__Data provided__:
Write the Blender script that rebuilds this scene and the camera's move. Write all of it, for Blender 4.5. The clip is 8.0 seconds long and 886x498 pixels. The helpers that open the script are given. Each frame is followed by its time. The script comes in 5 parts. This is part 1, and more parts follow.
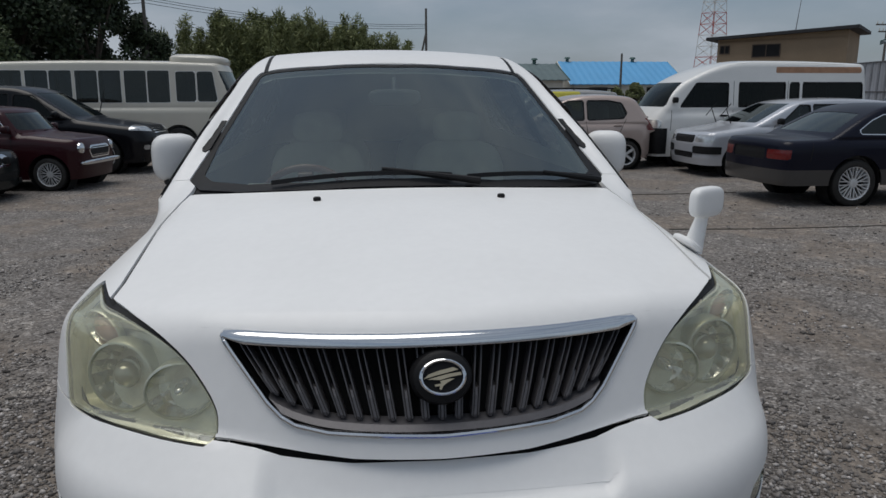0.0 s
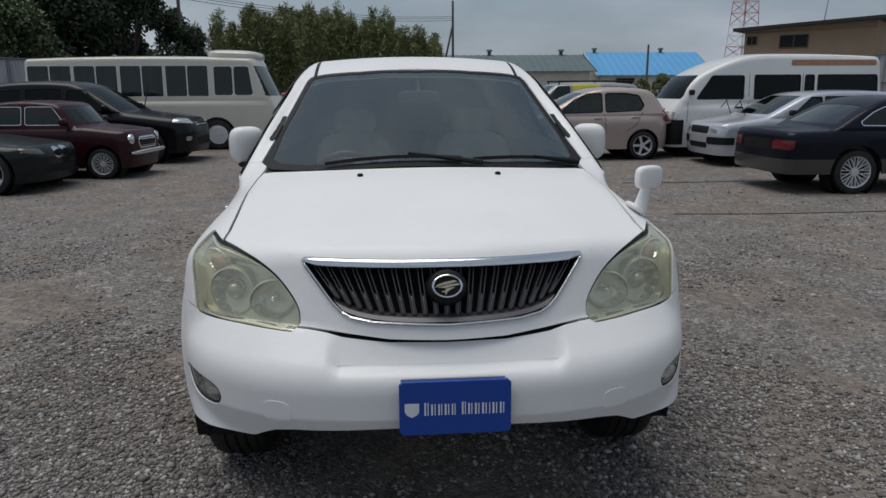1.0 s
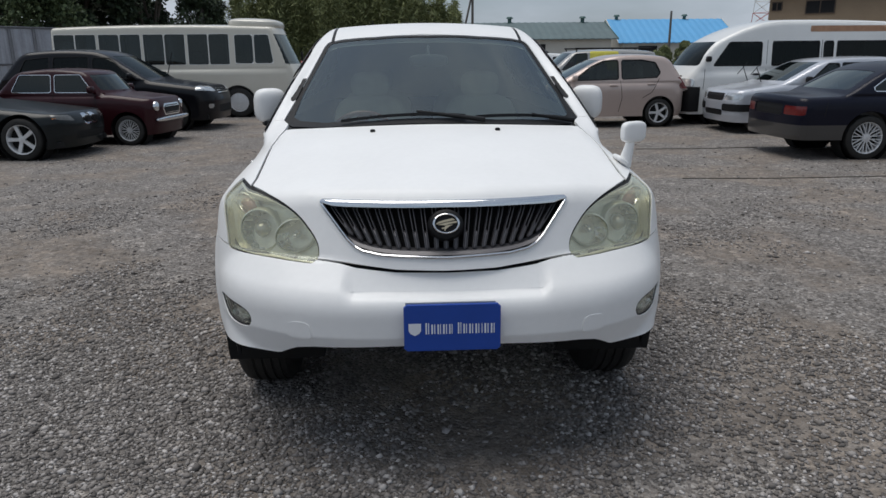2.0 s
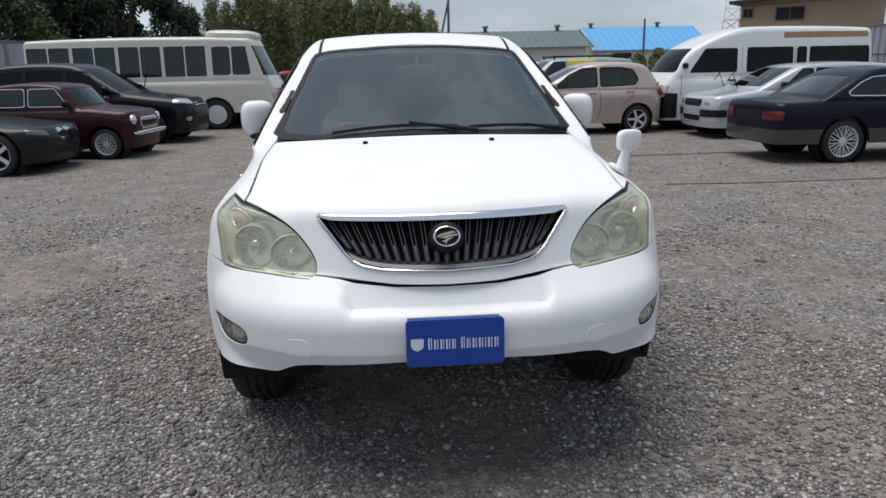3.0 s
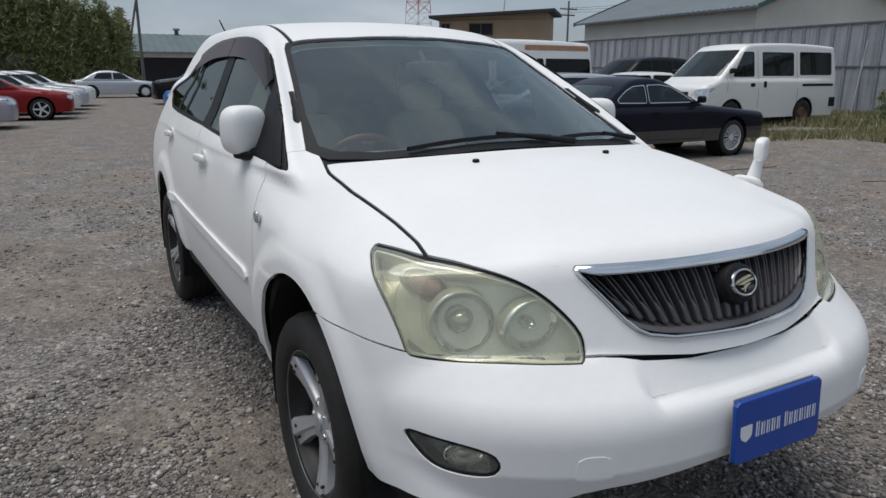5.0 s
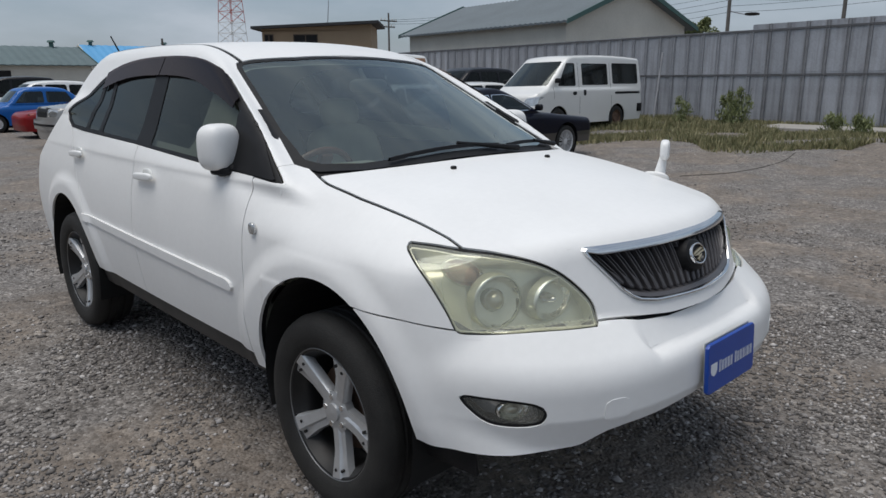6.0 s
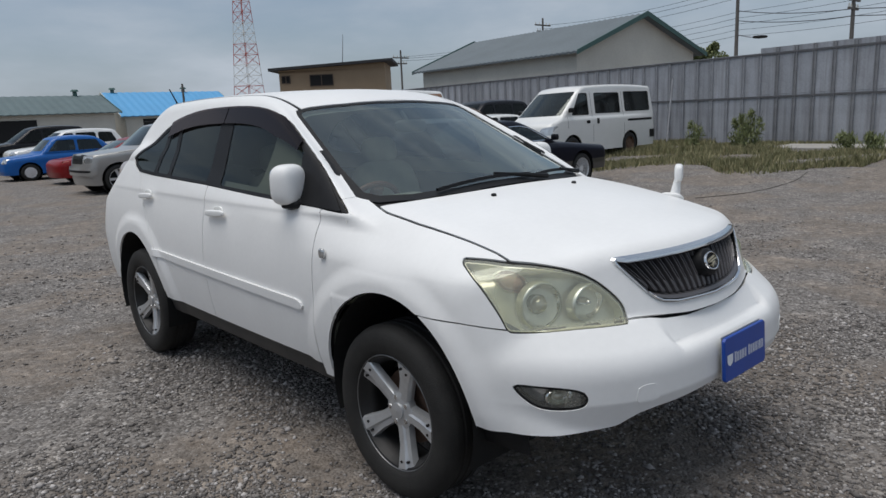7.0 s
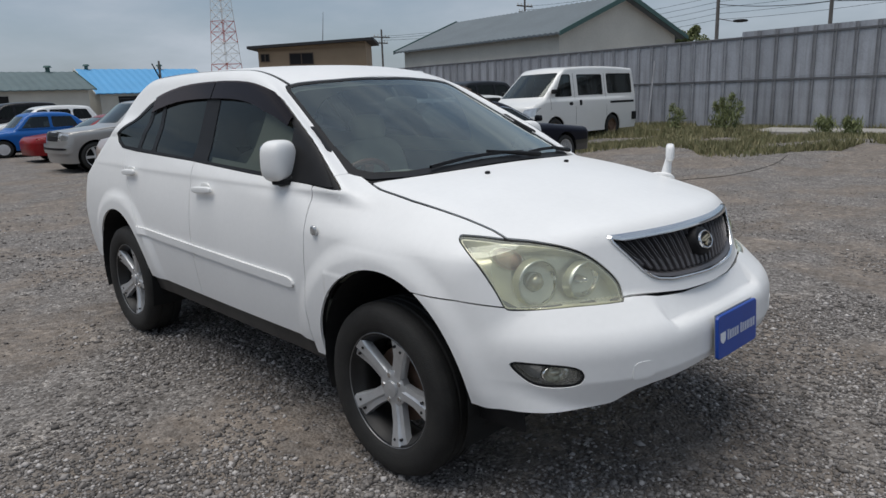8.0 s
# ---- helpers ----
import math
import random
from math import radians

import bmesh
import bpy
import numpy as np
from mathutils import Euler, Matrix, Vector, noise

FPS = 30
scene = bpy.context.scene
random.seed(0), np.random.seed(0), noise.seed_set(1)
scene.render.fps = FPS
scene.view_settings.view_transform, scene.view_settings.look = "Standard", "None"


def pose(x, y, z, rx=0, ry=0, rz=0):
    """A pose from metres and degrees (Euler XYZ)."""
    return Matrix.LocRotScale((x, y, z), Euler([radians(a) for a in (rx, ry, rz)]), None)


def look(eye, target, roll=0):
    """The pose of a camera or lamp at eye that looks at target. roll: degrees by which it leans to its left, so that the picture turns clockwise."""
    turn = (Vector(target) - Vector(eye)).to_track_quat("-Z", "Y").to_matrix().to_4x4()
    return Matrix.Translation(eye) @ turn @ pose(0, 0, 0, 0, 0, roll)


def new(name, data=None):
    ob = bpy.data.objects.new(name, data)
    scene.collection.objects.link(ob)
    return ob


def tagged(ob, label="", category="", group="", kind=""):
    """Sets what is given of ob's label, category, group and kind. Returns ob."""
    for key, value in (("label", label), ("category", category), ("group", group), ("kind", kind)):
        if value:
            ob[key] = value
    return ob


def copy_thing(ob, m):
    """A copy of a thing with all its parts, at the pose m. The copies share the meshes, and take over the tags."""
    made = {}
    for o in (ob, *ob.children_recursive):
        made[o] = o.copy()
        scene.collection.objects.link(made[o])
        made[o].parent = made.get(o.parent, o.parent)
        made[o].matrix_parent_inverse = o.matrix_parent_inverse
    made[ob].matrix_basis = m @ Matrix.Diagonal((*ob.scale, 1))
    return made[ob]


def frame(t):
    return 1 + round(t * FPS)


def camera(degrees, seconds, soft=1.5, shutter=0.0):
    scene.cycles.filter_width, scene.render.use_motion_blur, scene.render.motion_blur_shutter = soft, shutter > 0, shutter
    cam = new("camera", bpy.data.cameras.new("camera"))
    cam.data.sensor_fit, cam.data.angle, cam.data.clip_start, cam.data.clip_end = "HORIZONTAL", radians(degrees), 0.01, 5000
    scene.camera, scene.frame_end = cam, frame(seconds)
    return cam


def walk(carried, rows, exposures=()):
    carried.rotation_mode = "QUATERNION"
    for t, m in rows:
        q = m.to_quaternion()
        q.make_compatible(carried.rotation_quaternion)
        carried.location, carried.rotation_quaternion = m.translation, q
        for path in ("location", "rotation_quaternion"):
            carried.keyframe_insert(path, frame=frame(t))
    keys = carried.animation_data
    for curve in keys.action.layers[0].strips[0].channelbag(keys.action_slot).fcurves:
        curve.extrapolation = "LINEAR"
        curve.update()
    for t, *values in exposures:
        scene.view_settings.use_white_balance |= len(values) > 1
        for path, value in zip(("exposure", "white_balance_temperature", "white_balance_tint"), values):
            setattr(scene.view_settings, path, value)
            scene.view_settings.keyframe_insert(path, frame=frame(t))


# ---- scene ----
cam = camera(64.6, 8.0)
PATH = [
    (0, (-0.148, -2.154, 1.478), (0.078, -0.213, 1.05), -0.1),
    (0.5, (-0.122, -2.551, 1.513), (-0.005, -0.605, 1.066), 0.8),
    (1, (-0.169, -2.89, 1.522), (-0.018, -0.947, 1.071), -0.3),
    (1.5, (-0.14, -3.167, 1.488), (-0.008, -1.25, 0.934), -0.3),
    (1.7, (-0.126, -3.228, 1.498), (-0.04, -1.301, 0.969), -0.7),
    (2.8, (-0.149, -3.182, 1.496), (-0.007, -1.263, 0.949), 0.2),
    (3, (-0.196, -3.17, 1.502), (-0.043, -1.242, 0.993), -1.1),
    (3.5, (-0.43, -2.926, 1.503), (0.023, -1.01, 1.152), 1.3),
    (4, (-0.788, -2.61, 1.493), (-0.329, -0.712, 1.06), -1.2),
    (4.2, (-0.968, -2.488, 1.478), (-0.406, -0.626, 1.012), -2.2),
    (5.3, (-1.693, -1.879, 1.465), (-0.594, -0.283, 0.971), 0.2),
    (5.5, (-1.818, -1.842, 1.471), (-0.61, -0.328, 0.972), -0.6),
    (6, (-2.136, -1.923, 1.495), (-0.802, -0.509, 1.027), -0.3),
    (6.5, (-2.397, -2.005, 1.52), (-1.043, -0.599, 1.084), -3.5),
    (7, (-2.485, -2.123, 1.529), (-1.172, -0.663, 1.15), -2.5),
    (7.5, (-2.497, -2.125, 1.524), (-1.215, -0.643, 1.124), -1.1),
    (8, (-2.517, -2.072, 1.511), (-1.171, -0.658, 1.079), -1.9),
]
EXPOSURE = [(0.0, -0.42), (0.6, -0.38), (1.7, -0.16), (2.8, 0.25), (3.0, 0.28), (3.5, 0.25), (4.2, 0.08), (5.3, 0.0), (6.5, -0.04), (8.0, -0.03)]
walk(cam, [(t, look(eye, target, roll)) for t, eye, target, roll in PATH], EXPOSURE)

# world: thin overcast over a blue sky
SUN_EL, SUN_ROT = radians(76), radians(-70)
world = bpy.data.worlds.new("world")
scene.world = world
world.use_nodes = True
wn, wl = world.node_tree.nodes, world.node_tree.links
wn.clear()
sky = wn.new("ShaderNodeTexSky")
sky.sky_type, sky.sun_disc, sky.sun_elevation, sky.sun_rotation = "NISHITA", False, SUN_EL, SUN_ROT
sky.dust_density, sky.air_density = 2.0, 1.0
where = wn.new("ShaderNodeTexCoord")
stretch = wn.new("ShaderNodeMapping")
stretch.inputs["Scale"].default_value = (1.6, 1.6, 5.0)
wl.new(where.outputs["Generated"], stretch.inputs["Vector"])
cloud = wn.new("ShaderNodeTexNoise")
cloud.inputs["Scale"].default_value, cloud.inputs["Detail"].default_value, cloud.inputs["Roughness"].default_value = 1.7, 6.0, 0.55
wl.new(stretch.outputs["Vector"], cloud.inputs["Vector"])
cover = wn.new("ShaderNodeValToRGB")
cover.color_ramp.elements[0].position, cover.color_ramp.elements[0].color = 0.36, (0.55, 0.55, 0.55, 1)
cover.color_ramp.elements[1].position, cover.color_ramp.elements[1].color = 0.66, (0.97, 0.97, 0.97, 1)
wl.new(cloud.outputs["Fac"], cover.inputs["Fac"])
shade = wn.new("ShaderNodeValToRGB")
shade.color_ramp.elements[0].position, shade.color_ramp.elements[0].color = 0.35, (2.5, 3.12, 3.95, 1)
shade.color_ramp.elements[1].position, shade.color_ramp.elements[1].color = 0.72, (4.7, 5.2, 5.85, 1)
wl.new(cloud.outputs["Fac"], shade.inputs["Fac"])
blend = wn.new("ShaderNodeMix")
blend.data_type = "RGBA"
wl.new(cover.outputs["Color"], blend.inputs["Factor"])
wl.new(sky.outputs["Color"], blend.inputs[6])
wl.new(shade.outputs["Color"], blend.inputs[7])
back = wn.new("ShaderNodeBackground")
back.inputs["Strength"].default_value = 0.11
wl.new(blend.outputs[2], back.inputs["Color"])
wl.new(back.outputs["Background"], wn.new("ShaderNodeOutputWorld").inputs["Surface"])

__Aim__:
Each line above that holds the string "made" should be copied and shown.

__Written response__:
    made = {}
        made[o] = o.copy()
        scene.collection.objects.link(made[o])
        made[o].parent = made.get(o.parent, o.parent)
        made[o].matrix_parent_inverse = o.matrix_parent_inverse
    made[ob].matrix_basis = m @ Matrix.Diagonal((*ob.scale, 1))
    return made[ob]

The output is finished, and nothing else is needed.